An Arab city of Al-Quds would consist of Palestinian neighborhoods in East Jerusalem plus the Old City and the Mount of Olives.

“Thus the Old City, the historic locus of Al-Quds and Yerushalayim, would remain in both, but 98-99 percent of present day Jerusalem would be under either one or the other sovereignty,” the statement says.

The Old City itself — particularly the Temple Mount sacred to Jews and Muslims — “may lend itself to innovative arrangements and formulations which would not be suitable elsewhere,” the statement suggests.

But Bard, author of the new “Complete Idiot’s Guide to the Middle East Conflict,” said such a view is unacceptable to most Jews.

“Any suggestion that Israel should give up any sovereignty over the Old City is not likely to be supported by any large segment of Israel or American Jewish opinion.”

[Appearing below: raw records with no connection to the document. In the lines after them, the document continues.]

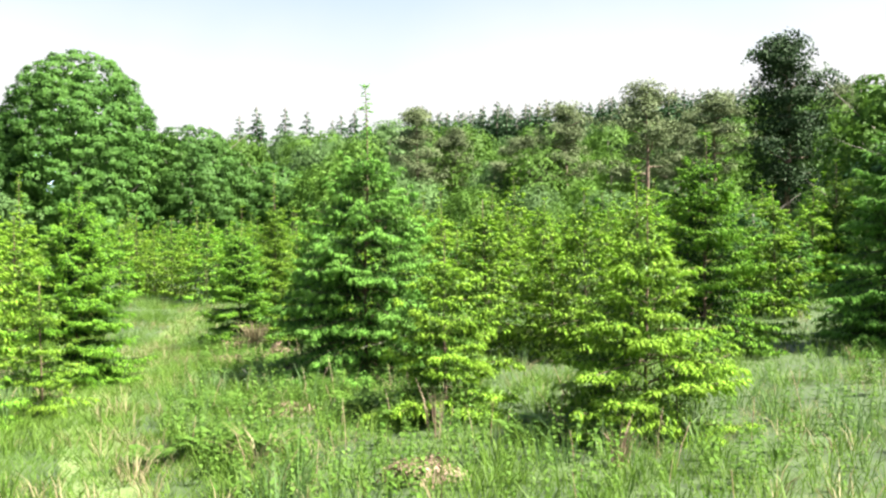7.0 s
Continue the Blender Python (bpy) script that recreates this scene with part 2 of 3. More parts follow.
def young_spruce(seed, h, r, detail, shoots, label, bare=0.18, fresh=0.12, full=1.0, droop=0.0, long=(), bulk=0.6):
    """A young spruce: stem with a long leader, tiers of boughs, old needles within and drooping fresh shoots on the tips."""
    g = np.random.default_rng(seed)
    fine = detail > 0.7
    needles = PALE_LIT_NEEDLES if shoots is SHOOTS_YELLOW else OLD_NEEDLES
    tree = new("young_spruce")
    tagged(tree, label, "tree", "young spruces of the plantation")
    zs = np.linspace(0, h, 9)
    stem = np.stack([0.02 * np.sin(zs * 2 + seed), 0.02 * np.cos(zs * 1.7 + seed), zs], axis=1)
    part("trunk", mesh_np("trunk", *tube(stem, 0.004 + 0.0075 * h * (1 - zs / h) * 0.8, 7)), BARK, tree)
    old, young = (OLD_FINE, NEW_FINE) if fine else (OLD_ROUGH, NEW_ROUGH if detail > 0.45 else NEW_FAR)
    level, steps = (0.20 if fine else 0.21 if detail > 0.3 else 0.27), (0.105 if fine else 0.085) / detail
    top = h * (1 - bare)
    whole = []

    def finish(wood, o, n):
        """Wood, old needles and fresh shoots of one bough or one tree as one mesh in three materials."""
        pieces, slots = [], []
        for slot, piece in enumerate((wood, o, n)):
            if piece is not None:
                pieces.append(piece)
                slots.append(np.full(len(piece[1]), slot))
        return joined(pieces), np.concatenate(slots)

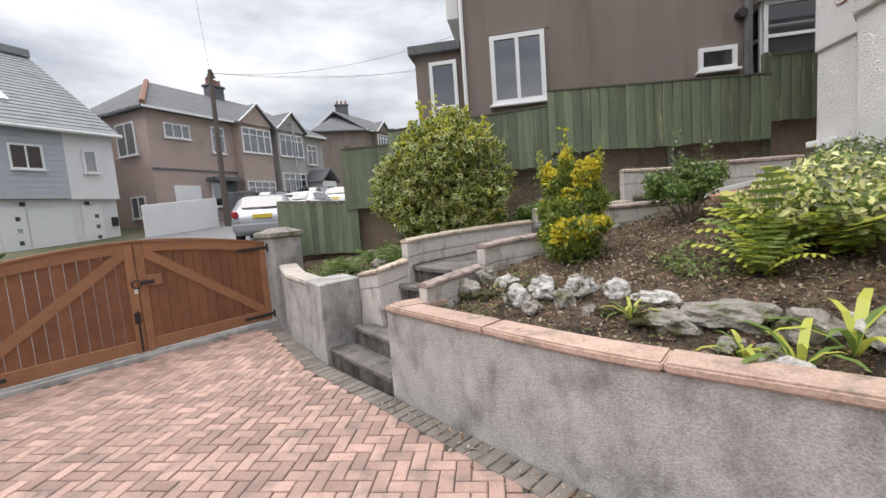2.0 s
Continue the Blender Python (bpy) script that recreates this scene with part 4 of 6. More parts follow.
# ---- wheelie bins ----
def wheelie_bin(name, at, turn, body, lid, label, number):
    t = thing(name, label, "wheelie bin", (*at, 0), turn, "wheelie bins")
    t.scale = (0.92, 0.92, 0.97)
    bm = bmesh.new()
    rings = []
    for z, w, y0, y1 in ((0.03, 0.44, -0.24, 0.20), (0.10, 0.46, -0.26, 0.24), (0.80, 0.545, -0.34, 0.31), (0.86, 0.55, -0.345, 0.315), (0.865, 0.585, -0.365, 0.335), (0.93, 0.59, -0.37, 0.34)):
        rings.append([bm.verts.new((x, y, z)) for x, y in ((-w / 2, y0), (w / 2, y0), (w / 2, y1), (-w / 2, y1))])
    for a, b in zip(rings, rings[1:]):
        for k in range(4):
            bm.faces.new((a[k], a[(k + 1) % 4], b[(k + 1) % 4], b[k]))
    bm.faces.new(rings[0][::-1])
    bm.faces.new(rings[-1])
    bmesh.ops.bevel(bm, geom=[e for e in bm.edges if abs(e.verts[0].co.z - e.verts[1].co.z) > 0.02], offset=0.03, segments=2, affect="EDGES")
    part("body", bm, body, t)
    bm = bmesh.new()
    rings = [[bm.verts.new((sx * w, y, z)) for sx, y in ((-0.5, y0), (0.5, y0), (0.5, y1), (-0.5, y1))] for z, w, y0, y1 in ((0.932, 0.61, -0.39, 0.36), (0.955, 0.61, -0.39, 0.36), (1.0, 0.50, -0.30, 0.34))]
    for a, b in zip(rings, rings[1:]):
        for k in range(4):
            bm.faces.new((a[k], a[(k + 1) % 4], b[(k + 1) % 4], b[k]))
    bm.faces.new(rings[0][::-1])
    bm.faces.new(rings[-1])
    bmesh.ops.bevel(bm, geom=bm.edges[:], offset=0.012, segments=2, affect="EDGES")
    part("lid", bm, lid, t)
    part("handle", tube(bmesh.new(), [(-0.22, 0.40, 0.90), (0.22, 0.40, 0.90)], 0.016, 8), lid, t)
    for x in (-0.29, 0.27):
        w = part("wheel", tube(bmesh.new(), [(x - 0.02, 0.25, 0.10), (x + 0.03, 0.25, 0.10)], 0.10, 18), RUBBER, t)
        part("hub", tube(bmesh.new(), [(x - 0.025, 0.25, 0.10), (x + 0.035, 0.25, 0.10)], 0.045, 12), PAPER, w)
    part("axle", tube(bmesh.new(), [(-0.28, 0.25, 0.10), (0.28, 0.25, 0.10)], 0.012, 8), IRON, t)
    part("label", boxed(-0.10, 0.09, -0.358, -0.346, 0.70, 0.80, 0.0), PAPER, t, "white printed label")
    if number:
        text_part(number, 0.24, pose(0.0, -0.335, 0.52, 84.5, 0, 0), PAPER, t)
    else:
        part("logo", boxed(-0.06, 0.11, -0.345, -0.333, 0.60, 0.68, 0.0), PAPER, t, "white printed panel")
        part("mark", boxed(-0.045, 0.095, -0.348, -0.3455, 0.61, 0.67, 0.0), BROWN_PLASTIC, t)
        for x in (-0.08, 0.12):
            part("scuff", boxed(x, x + 0.03, -0.318, -0.30, 0.36, 0.42, 0.0), PAPER, t)
    return t


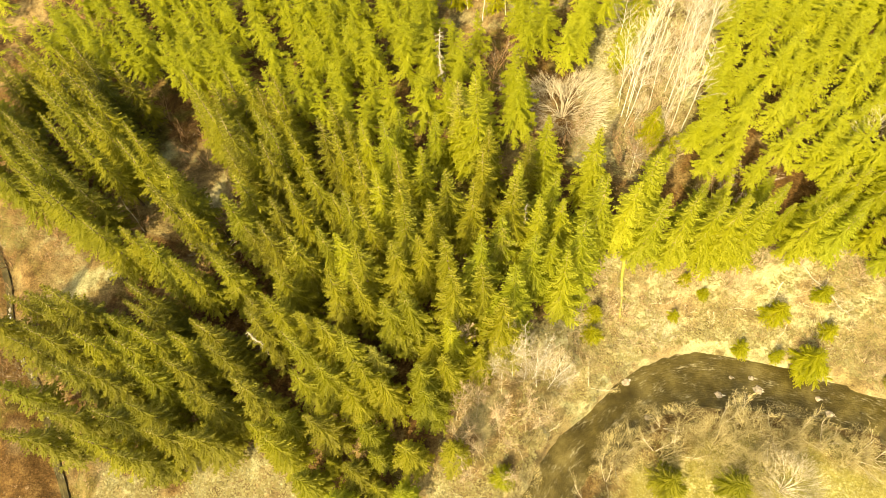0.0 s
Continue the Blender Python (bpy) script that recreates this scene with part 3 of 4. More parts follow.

Rabbi Samuel Barth, dean of the Academy of Jewish Religion, said he signed the statement because it urges political recognition.

“The statement says there is a lot to be done with namings and administrative levels, and to recognize the true multifaceted nature of the history and habitation of Jerusalem.”

Other signers include several leading Reconstructionist rabbis, Arthur Green, Michael Cohen, and Mordechai Liebling; two former heads of the Reform movement’s rabbinical arm, Rabbis Jerome Malino and Hermann Schaalman; and Conservative Rabbis Amy Eilberg, Mark Loeb and Rolando Matalon of Manhattan’s B’nai Jeshurun.

No Orthodox rabbis were asked to sign the statement because Segal concluded they wouldn’t.

Among the 800 refusing to sign were Conservative Rabbis Jerome Epstein and Gordon Tucker.

“This letter is making an advance judgment that compromise is going to be necessary; I have no reason to be certain of that,” Rabbi Tucker explained. “Even if I were, I wouldn’t be so thrilled about a group of Jewish leadership televising that to the whole world including Palestinians, and thereby undercutting Israel’s own negotiators.” Washington correspondent James D. Besser contributed to this report.